Iran holds a lot of western standards when it comes to women's rights and there is change happening. It is not a land of savagery like many ignorant westerners have let themselves be fooled into thinking. Just like in all countries there is darkness, but it is actually the beauty in this country that makes one want to stay.

Your songs in this album all tell stories of experiences and hardships people endure. Are there any that you feel you connect with in a more personal level?
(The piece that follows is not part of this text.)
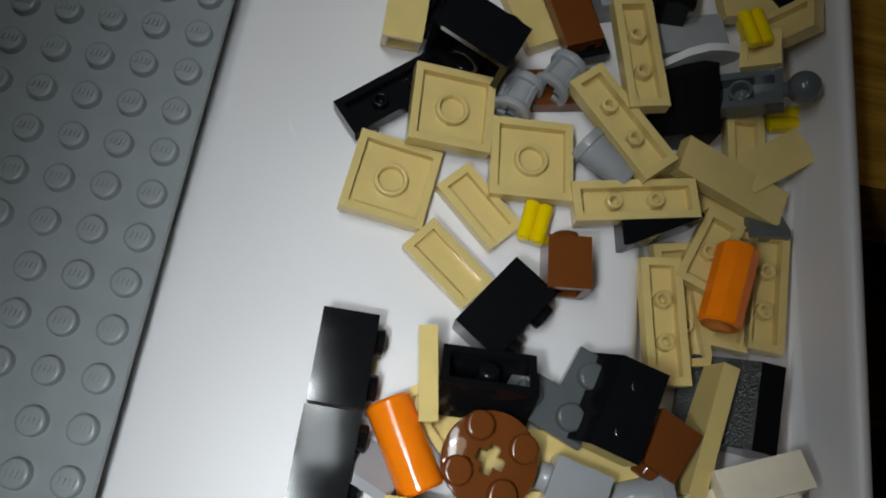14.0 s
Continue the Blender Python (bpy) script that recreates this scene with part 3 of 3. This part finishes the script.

I think we can all be victims of our own selves. Sometimes unexpected changes occur and we have to adapt to those changes. While you adapt, you also notice the changes in this adaptation and are conscious of them. For example, if I'm going to someone else's house, I could never be disrespectful towards them. I cannot impose my beliefs or my way of thinking on them because it is their home. I think that nowadays people are losing the respect they have for one another. We should be a collaborative humanity that thinks more about the future of the children. There are people who travel all over the world to give conferences on the importance of girls going to school, a concept which should already be obvious and common. In some countries, girls and young women are not allowed to get an education and are threatened to death, as happened to Malala Yousafzai . Humanity has its evil and its beauty. I think this album is a tribute to good people who fight for something, whether it's a mother who fights for the future of her son or a woman who only does something to please her parents or her family, you know, the good people.